こうして作られたブロックを積み上げれば立派な壁ができ上がる。写真(1)はデモンストレーション用なので仕上げ処理をしていないが、本物の麦ワラブロックハウスの場合は表面に建築用の泥を塗って土壁とする。
気になる耐火性はどうだろう。
出展者であり麦ワラブロックハウスの建築家ユング氏によれば、麦ワラブロックハウスは耐火性能F90をマークし、建築基準を十分クリアする。F90とは、ごく簡単に書けば「炎を当て続けても90分間は燃え上がらない」ことを意味する。例えば太い材木に炎を当てる場面を想像して欲しい。材木の表面は黒く炭化するが木材自身がすぐに燃え上がるわけではない。このように、炎に60分以上耐えることができればF60、90分以上ならばF90ということになる。

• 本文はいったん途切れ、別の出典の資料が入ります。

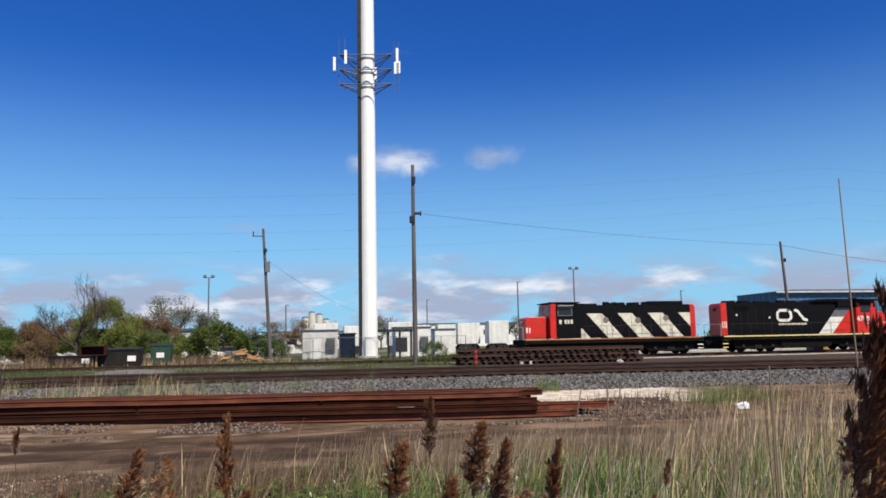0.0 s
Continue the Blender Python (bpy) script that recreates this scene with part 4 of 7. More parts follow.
    part("brake_wheel", tube(B(), (9.98, -0.9, 1.75), (10.03, -0.9, 1.75), 0.28, seg=16), "white_paint", car, "pale hand brake wheel")
    part("brake_cylinder", tube(B(), (2.2, -0.4, 0.78), (3.2, -0.4, 0.78), 0.17, seg=12), "under_black", car)
    part("outlet", tube(B(), (0, 0, 0.55), (0, 0, 0.98), 0.2, seg=12), "under_black", car)
    MOVERS.append((car, 28.01 + 35.35))
    return car


def centerbeam_car(end_paint, first, cols, gap_after, x_start, H):
    car = thing("centerbeam_flatcar", "red centre-beam flatcar loaded with white-wrapped lumber packs" if end_paint == "car_red" else
                "dark maroon centre-beam flatcar loaded with white-wrapped lumber packs", "railway flatcar", "train")
    part("deck", prism(B(), [(-H, 0.88), (H, 0.88), (H, 1.0), (-H, 1.0)], -1.45, 1.45, 0.01), "car_maroon", car, "dark maroon deck")
    for y in (-1.46, 1.46):
        sill = B()
        prism(sill, [(-H, 0.80), (-7.6, 0.80), (-6.4, 0.46), (6.4, 0.46), (7.6, 0.80), (H, 0.80), (H, 1.0), (-H, 1.0)], y - 0.03, y + 0.03)
        part("side_sill", sill, "car_maroon", car, "deep dark maroon side sill")
    # centre beam truss
    part("top_chord", box(B(), (0, 0, 4.42), (2 * H - 0.6, 0.5, 0.14), bevel=0.02), end_paint, car, "top chord of the centre beam")
    for i in range(13):
        x = -H + 0.9 + i * (2 * H - 1.8) / 12
        part("beam_post", box(B(), (x, 0, 2.7), (0.16, 0.22, 3.36)), end_paint, car)
    for i in range(12):
        x = -H + 0.9 + i * (2 * H - 1.8) / 12
        w = (2 * H - 1.8) / 12
        part("beam_brace", tube(B(), (x, 0, 1.05 if i % 2 else 4.3), (x + w, 0, 4.3 if i % 2 else 1.05), 0.06, seg=6), end_paint, car)
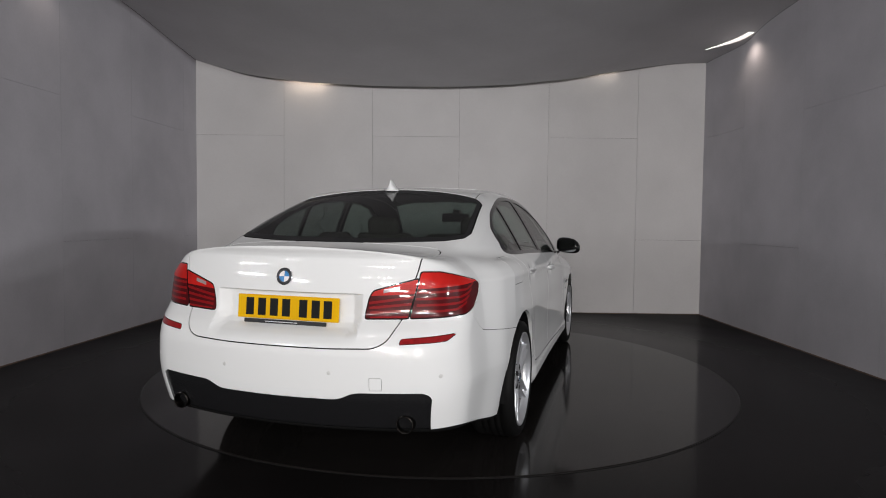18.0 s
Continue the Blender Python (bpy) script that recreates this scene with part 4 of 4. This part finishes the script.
def add_cabin(car):
    for side in (-1, 1):
        y = side * 0.385
        seat = new("front_seat")
        seat.parent = car
        part("cushion", seat_block(-0.15, 0.38, y - 0.25, y + 0.25, 0.42, 0.62, 0.05), LEATHER, seat, smooth=True)
        back = part("backrest", seat_block(-0.06, 0.06, -0.24, 0.24, 0, 0.62, 0.045), LEATHER, seat, "grey-beige leather backrest", smooth=True)
        back.matrix_local = pose(-0.18, y, 0.56, 0, -20, 0)
        rest = part("headrest", seat_block(-0.045, 0.045, -0.13, 0.13, 0, 0.155, 0.05), LEATHER, seat, smooth=True)
        rest.matrix_local = pose(-0.385, y, 1.12, 0, -8, 0)
        for dy in (-0.06, 0.06):
            part("headrest_post", box_bm(-0.39, -0.38, y + dy - 0.006, y + dy + 0.006, 1.08, 1.16), CHROME, seat)
        rest = part("rear_headrest", seat_block(-0.04, 0.05, -0.125, 0.125, 0, 0.13, 0.05), LEATHER_DARK, car, smooth=True)
        rest.matrix_local = pose(-1.25, side * 0.375, 1.035, 0, -6, 0)
    bench = new("rear_bench")
    bench.parent = car
    part("cushion", seat_block(-1.0, -0.52, -0.66, 0.66, 0.46, 0.64, 0.05), LEATHER, bench, smooth=True)
    back = part("backrest", seat_block(-0.06, 0.07, -0.62, 0.62, 0, 0.42, 0.05), LEATHER, bench, "grey-beige leather rear backrest", smooth=True)
    back.matrix_local = pose(-1.1, 0, 0.72, 0, -20, 0)
    part("parcel_shelf", box_bm(-1.95, -1.28, -0.62, 0.62, 1.02, 1.06, 0.01), LINING, car)
    rings = []
    for u in np.linspace(0, 1, 12):
        x = 0.62 + 0.34 * u
        rings.append([(x, yy, zz) for yy, zz in ((-0.72, 0.6), (-0.72, 0.94 + 0.02 * math.sin(u * 3.1)), (-0.4, 1.0 + 0.03 * math.sin(u * 3.1)), (0.0, 0.985 + 0.02 * math.sin(u * 3.1)), (0.4, 0.975 + 0.02 * math.sin(u * 3.1)), (0.72, 0.94), (0.72, 0.6))])
    part("dashboard", blob(rings), LINING, car, smooth=True)
    part("cabin_floor", box_bm(-1.9, 1.2, -0.75, 0.75, 0.36, 0.40), LINING, car)
    for side in (-1, 1):
        y = side * 0.80
        for x0, x1 in ((-0.97, -0.28), (-0.22, 0.62)):
            part("door_trim", seat_block(x0, x1, y - 0.035, y + 0.035, 0.42, 0.985, 0.02), TAN, car, smooth=True)
    ring = []
    for k in range(36):
        a = 2 * math.pi * k / 36
        c, s = math.cos(a), math.sin(a)
        ring.append([(0.012 * math.sin(b) , (0.185 + 0.014 * math.cos(b)) * c, (0.185 + 0.014 * math.cos(b)) * s) for b in np.linspace(0, 2 * math.pi, 10, endpoint=False)])
    bm = blob(ring + [ring[0]], cap=False)
    bmesh.ops.remove_doubles(bm, verts=bm.verts, dist=1e-5)
    wheel = part("steering_wheel", bm, BLACK_PLASTIC, car, smooth=True)
    wheel.matrix_local = pose(0.40, -0.37, 0.93, 0, -24, 0)
    part("boss", seat_block(-0.02, 0.05, -0.075, 0.075, -0.06, 0.06, 0.02), BLACK_PLASTIC, wheel, smooth=True)
    for y0, y1, z0, z1 in ((-0.18, -0.06, -0.015, 0.02), (0.06, 0.18, -0.015, 0.02), (-0.02, 0.02, -0.18, -0.05)):
        part("spoke", box_bm(-0.008, 0.012, y0, y1, z0, z1, 0.004), BLACK_PLASTIC, wheel)
    mirror = part("rear_view_mirror", seat_block(-0.015, 0.02, -0.125, 0.125, -0.038, 0.038, 0.012), BLACK_PLASTIC, car, smooth=True)
    mirror.matrix_local = pose(0.33, -0.005, 1.275, 0, 8, 0)
    part("mount", box_bm(0.0, 0.06, -0.035, 0.035, 0.02, 0.075, 0.012), BLACK_PLASTIC, mirror)


car = build_car()
for x, y, side, turn in ((1.528, 0.766, -1, 177), (1.528, 0.766, 1, -23), (-1.450, 0.813, -1, 180), (-1.450, 0.813, 1, 180)):
    place_wheel(car, x, side * y, side, turn)
add_small_parts(car)
add_cabin(car)


# ---- what moves ----
def heading(t):
    return 90.93 - 4.5607 * (t - 14) + 0.6475 * ((t - 14) / 16) ** 2


def motions():
    rows = [k * 0.5 for k in range(65)]
    walk(axis, [(t, pose(0, 0, 0, 0, 0, heading(t))) for t in rows])
    walk(car, [(t, pose(0, 0, 0.006, 0, 0, heading(t)) @ pose(0, -0.0152, 0)) for t in rows])


motions()
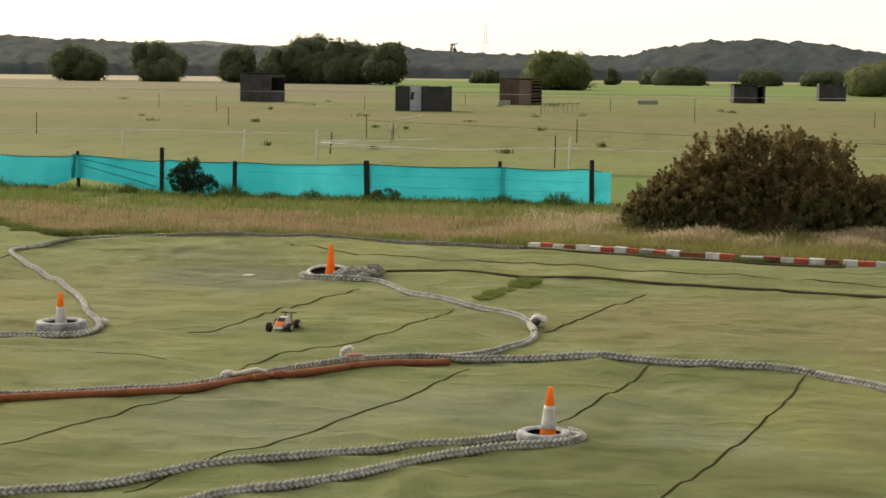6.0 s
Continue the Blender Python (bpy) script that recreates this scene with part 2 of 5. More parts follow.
def ground_material():
    """Rough grass by the track, a green lane behind the fences, dry pasture, then a crop field and woodland."""
    n = Nodes("meadow")
    y = n.axis("Y")
    wob = n.noise(0.05, 3)
    yy = n.maths("MULTIPLY_ADD", wob, 6.0, n.maths("SUBTRACT", y, 3.0))
    big = n.noise(0.035, 4, 0.6, (0.35, 1.0, 1.0))
    fine = n.noise(2.2, 6, 0.75)
    straw = n.mix(n.ramp(fine, (0.3, 0.0), (0.7, 1.0)), (0.128, 0.140, 0.048), (0.235, 0.205, 0.090))
    lane = n.mix(n.ramp(fine, (0.3, 0.0), (0.7, 1.0)), (0.105, 0.172, 0.042), (0.165, 0.235, 0.068))
    x = n.axis("X")
    mottle = n.noise(0.55, 5, 0.7, (1.0, 0.28, 1.0))
    streak = n.noise(0.10, 5, 0.65, (0.25, 1.0, 1.0))
    swath = n.noise(0.018, 4, 0.6, (0.6, 1.6, 1.0))
    olive, tan, pink, sward = (0.140, 0.165, 0.050), (0.200, 0.182, 0.082), (0.205, 0.176, 0.100), (0.122, 0.170, 0.045)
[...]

麦ワラブロックハウスの壁は、まるで生き物のように呼吸し室内の湿度を調整してくれる。また麦ワラブロックの断熱能力は極めて高く、室内は夏涼しく冬暖かい。麦ワラブロックを使用すれば、ほとんど暖房費用のかからない「ゼロエネルギーハウス」を建てることも可能だ。
一見、奇抜なアイデアに思える麦ワラブロックハウスだが、実は100年以上前に米国やカナダの農村で使用されていたそうだ。現在の麦ワラブロック利用は、昔使われていた素材の「再発見」と言え、現在もカッセル大学では麦ワラブロックの研究を続けている。
なお、麦ワラブロックハウスの建築費は通常の家屋とあまり変わらない。壁は安く造れるがドア・窓・キッチン・バス・トイレなどは通常の製品を使用するので、全体としてコスト面での大きなメリットはないそうだ。